# [THE PROBLEM]
Retype exactly what runs from the first line of the data to the line with "return tagged(ob, label, category, group, kind)", keeping both of those lines and skipping pictures.
··· EXERCISE MATERIAL ···
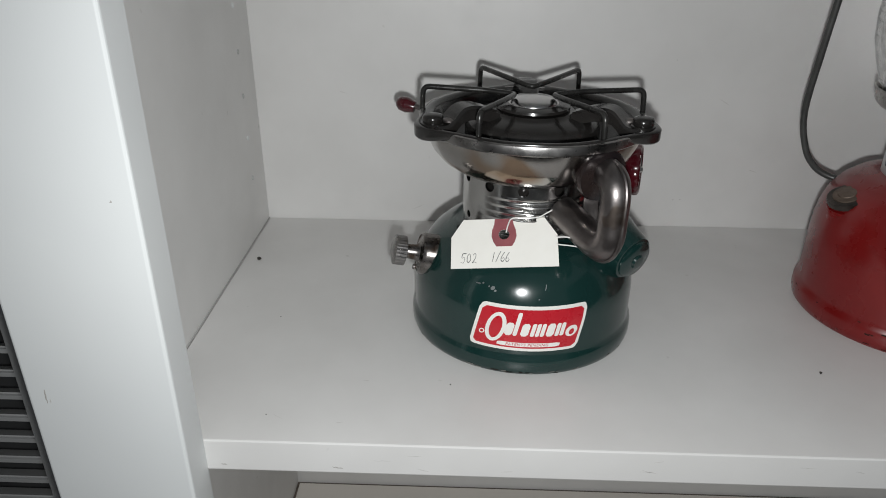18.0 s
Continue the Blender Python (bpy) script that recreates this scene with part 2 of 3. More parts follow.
# ---- mesh helpers ----
def finish(bm, name, mat, smooth=40):
    bmesh.ops.recalc_face_normals(bm, faces=bm.faces)
    me = bpy.data.meshes.new(name)
    bm.to_mesh(me)
    bm.free()
    me.materials.append(mat)
    if smooth:
        for p in me.polygons:
            p.use_smooth = True
        me.set_sharp_from_angle(angle=radians(smooth))
    return me


def part(name, bm, mat, parent, label="", smooth=40):
    """Links a bmesh as one mesh object under a thing or a part."""
    ob = new(name, finish(bm, name, mat, smooth))
    ob.parent = parent
    return tagged(ob, label)


def thing(name, at, label, category, group="", turn=0):
    ob = new(name)
    ob.empty_display_size = 0.02
    ob.matrix_world = pose(*at, 0, 0, turn)
    return tagged(ob, label, category, group)


def single(name, bm, mat, label, category="", kind="", smooth=40, group=""):
    ob = new(name, finish(bm, name, mat, 0 if kind == "structure" else smooth))
    return tagged(ob, label, category, group, kind)


def lathe(profile, seg=72, shape=None):
    """A turned body about z from (radius, height) rows; shape(radius, height, angle) may press the radius in or out."""
    bm = bmesh.new()
    rings = []
    for r, z in profile:
        if r < 1e-6:
            rings.append([bm.verts.new((0, 0, z))])
        else:
            ring = []
            for i in range(seg):
                a = 2 * math.pi * i / seg
                rr = shape(r, z, a) if shape else r
                ring.append(bm.verts.new((rr * math.cos(a), rr * math.sin(a), z)))
            rings.append(ring)
    for a, b in zip(rings[:-1], rings[1:]):
        for i in range(seg):
            j = (i + 1) % seg
            if len(a) == 1 and len(b) == 1:
                continue
            if len(a) == 1:
                bm.faces.new((a[0], b[i], b[j]))
            elif len(b) == 1:
                bm.faces.new((a[i], b[0], a[j]))
            else:
                bm.faces.new((a[i], b[i], b[j], a[j]))
    return bm


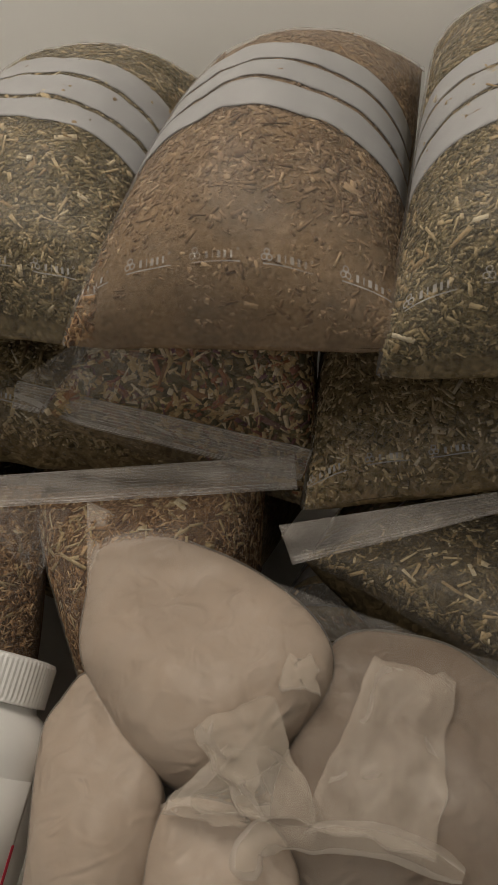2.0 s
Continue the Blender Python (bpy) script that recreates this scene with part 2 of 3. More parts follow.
class Sack:
    """A stuffed bag lying on a seam plane: centre, across and along directions, width, length, thickness over and under."""

    def __init__(self, centre, across, along, width, length, over, under, edge=(2.6, 0.62), front=(2.2, 0.55), back=(4.0, 0.5), waist=(0.07, 0.04),
                 taper=0.0, crumple=0.002, seed=1, fat=0.0, creases=(), pinch=0.0):
        self.o = np.array(centre, float)
        self.u = unit(across)
        v = np.array(along, float)
        self.v = unit(v - self.u * (v @ self.u))
        self.n = np.cross(self.u, self.v)
        self.w, self.l, self.t, self.b = width / 2, length / 2, over, under
        self.edge, self.front, self.back, self.waist, self.taper, self.crumple, self.seed, self.fat, self.creases, self.pinch = edge, front, back, waist, taper, crumple, seed, fat, creases, pinch

    def raw(self, p, q, side=1):
        ap, aq = np.clip(np.abs(p), 0, 1), np.clip(np.abs(q), 0, 1)
        h = (1 - ap ** self.edge[0]) ** self.edge[1] * np.where(q < 0, (1 - aq ** self.front[0]) ** self.front[1], (1 - aq ** self.back[0]) ** self.back[1])
        h = h * (1 + self.fat * q)
        x = self.w * p * (1 - self.waist[0] * (1 - q * q) - self.pinch * (1 - np.exp(-(1 + q) / 0.22)) - self.taper * (q + 1) / 2)
        y = self.l * q * (1 - self.waist[1] * (1 - p * p))
        sx, sy = p * self.w, q * self.l
        c = vnoise(sx * 28, sy * 28, self.seed) + 0.5 * vnoise(sx * 70, sy * 55, self.seed + 3) + 0.25 * vnoise(sx * 160, sy * 150, self.seed + 5)
        rim = np.clip(np.minimum(1 - ap, 1 - aq) * 6, 0, 1)
        z = (self.t if side > 0 else -self.b) * h + self.crumple * c * (0.35 + 0.65 * rim) * (1 if side > 0 else 0.3)
        for p0, wide, deep, q0, q1 in self.creases:
            bend = p0 + 0.25 * wide * np.sin(q * 40) - p
            z = z - deep * np.exp(-(bend / wide) ** 2) * np.clip((q - q0) * 12, 0, 1) * np.clip((q1 - q) * 12, 0, 1) * (side > 0)
        y = y + self.crumple * 0.8 * vnoise(sx * 50, sy * 20, self.seed + 9) * (1 - rim)
        return self.o + x[..., None] * self.u + y[..., None] * self.v + z[..., None] * self.n

    def normal(self, p, q):
        e = 0.012
        a = self.raw(np.clip(p + e, -1, 1), q) - self.raw(np.clip(p - e, -1, 1), q)
        b = self.raw(p, np.clip(q + e, -1, 1)) - self.raw(p, np.clip(q - e, -1, 1))
        return unit(np.cross(a, b) + 1e-12 * self.n)

    def on(self, p, q, off=0.0):
        p, q = np.asarray(p, float), np.asarray(q, float)
        return self.raw(p, q) + self.normal(p, q) * off

    def body(self, n=72, m=90):
        s = np.sin(np.linspace(-np.pi / 2, np.pi / 2, n))
        t = np.sin(np.linspace(-np.pi / 2, np.pi / 2, m))
        p, q = np.meshgrid(s, t, indexing="ij")
        top, low = self.raw(p, q).reshape(-1, 3), self.raw(p, q, -1).reshape(-1, 3)
        return smooth(np_mesh("fill", np.concatenate([top, low]), np.concatenate([grid_quads(n, m), grid_quads(n, m, n * m, True)])))

    def skin(self, off=0.0025, n=72, m=90, ear=1.02):
        s = np.sin(np.linspace(-np.pi / 2, np.pi / 2, n))
        t = np.sin(np.linspace(-np.pi / 2, np.pi / 2, m))
        p, q = np.meshgrid(s, t, indexing="ij")
        top = self.on(p, q, off)
        mid = self.o
        grow = np.clip(np.maximum(np.abs(p), np.abs(q)) - 0.8, 0, 1)[..., None] * 5 * (ear - 1)
        top = top + (top - mid) * grow
        return smooth(np_mesh("film", top.reshape(-1, 3), grid_quads(n, m)))

    def flakes(self, count, length, width, seed, where=(-1, 1, -1, 1), lift=(-0.0002, 0.0007), tilt=0.09, keep=None):
        rng = np.random.default_rng(seed)
        # Candidates crowd towards the rims, where the bag turns steeply down.
        a, b = rng.uniform(-1, 1, count * 6), rng.uniform(-1, 1, count * 6)
        p, q = np.sign(a) * (1 - (1 - np.abs(a)) ** 2), np.sign(b) * (1 - (1 - np.abs(b)) ** 3)
        inside = (p > where[0]) & (p < where[1]) & (q > where[2]) & (q < where[3])
        a, b, p, q = a[inside], b[inside], p[inside] * 0.995, q[inside] * 0.999
        e = np.minimum(0.004, np.minimum(1 - np.abs(p), 1 - np.abs(q)) * 0.9)
        area = (1 - np.abs(a)) * (1 - np.abs(b)) ** 2 / e ** 2 * np.linalg.norm(np.cross(self.raw(p + e, q) - self.raw(p - e, q), self.raw(p, q + e) - self.raw(p, q - e)), axis=1)
        pick = np.argsort(rng.exponential(1, len(p)) / np.maximum(area, 1e-12))[:count]
        p, q = p[pick], q[pick]
        if keep is not None:
            good = rng.random(len(p)) < keep(p, q)
            p, q = p[good], q[good]
        count = len(p)
        c = self.on(p, q, 0.0)
        n = self.normal(p, q)
        c = c + n * rng.uniform(lift[0], lift[1], count)[:, None]
        n = unit(n + rng.normal(0, tilt, (count, 3)))
        a = unit(np.cross(n, rng.normal(0, 1, (count, 3))))
        b = np.cross(n, a)
        ln = length * np.exp(rng.normal(0, 0.38, count)) / 2
        wd = width * np.exp(rng.normal(0, 0.4, count)) / 2
        wd = np.minimum(wd, ln * 0.8)
        th = np.minimum(0.00018, wd * 0.4)
        skew = rng.uniform(0.6, 1.0, count)
        vs = []
        for k, (x, y, z) in enumerate(((-1, -1, -1), (1, -1, -1), (1, 1, -1), (-1, 1, -1), (-1, -1, 1), (1, -1, 1), (1, 1, 1), (-1, 1, 1))):
            sx = np.where(np.full(count, x > 0), skew, 1.0)
            vs.append(c + a * (x * ln)[:, None] + b * (y * wd * sx)[:, None] + n * (z * th)[:, None])
        v = np.stack(vs, 1)
        faces = np.array([(0, 3, 2, 1), (4, 5, 6, 7), (0, 1, 5, 4), (1, 2, 6, 5), (2, 3, 7, 6), (3, 0, 4, 7)])
        quads = (np.arange(count) * 8)[:, None, None] + faces[None]
        return np_mesh("flakes", v.reshape(-1, 3), quads.reshape(-1, 4))

    def span(self, p, q):
        e = 0.01
        a = np.linalg.norm(self.raw(np.array(p + e), np.array(q)) - self.raw(np.array(p - e), np.array(q))) / (2 * e)
        b = np.linalg.norm(self.raw(np.array(p), np.array(q + e)) - self.raw(np.array(p), np.array(q - e))) / (2 * e)
        return a, b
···
# [CORRECT RESULT]
18.0 s
Continue the Blender Python (bpy) script that recreates this scene with part 2 of 3. More parts follow.
# ---- mesh helpers ----
def finish(bm, name, mat, smooth=40):
    bmesh.ops.recalc_face_normals(bm, faces=bm.faces)
    me = bpy.data.meshes.new(name)
    bm.to_mesh(me)
    bm.free()
    me.materials.append(mat)
    if smooth:
        for p in me.polygons:
            p.use_smooth = True
        me.set_sharp_from_angle(angle=radians(smooth))
    return me


def part(name, bm, mat, parent, label="", smooth=40):
    """Links a bmesh as one mesh object under a thing or a part."""
    ob = new(name, finish(bm, name, mat, smooth))
    ob.parent = parent
    return tagged(ob, label)


def thing(name, at, label, category, group="", turn=0):
    ob = new(name)
    ob.empty_display_size = 0.02
    ob.matrix_world = pose(*at, 0, 0, turn)
    return tagged(ob, label, category, group)


def single(name, bm, mat, label, category="", kind="", smooth=40, group=""):
    ob = new(name, finish(bm, name, mat, 0 if kind == "structure" else smooth))
    return tagged(ob, label, category, group, kind)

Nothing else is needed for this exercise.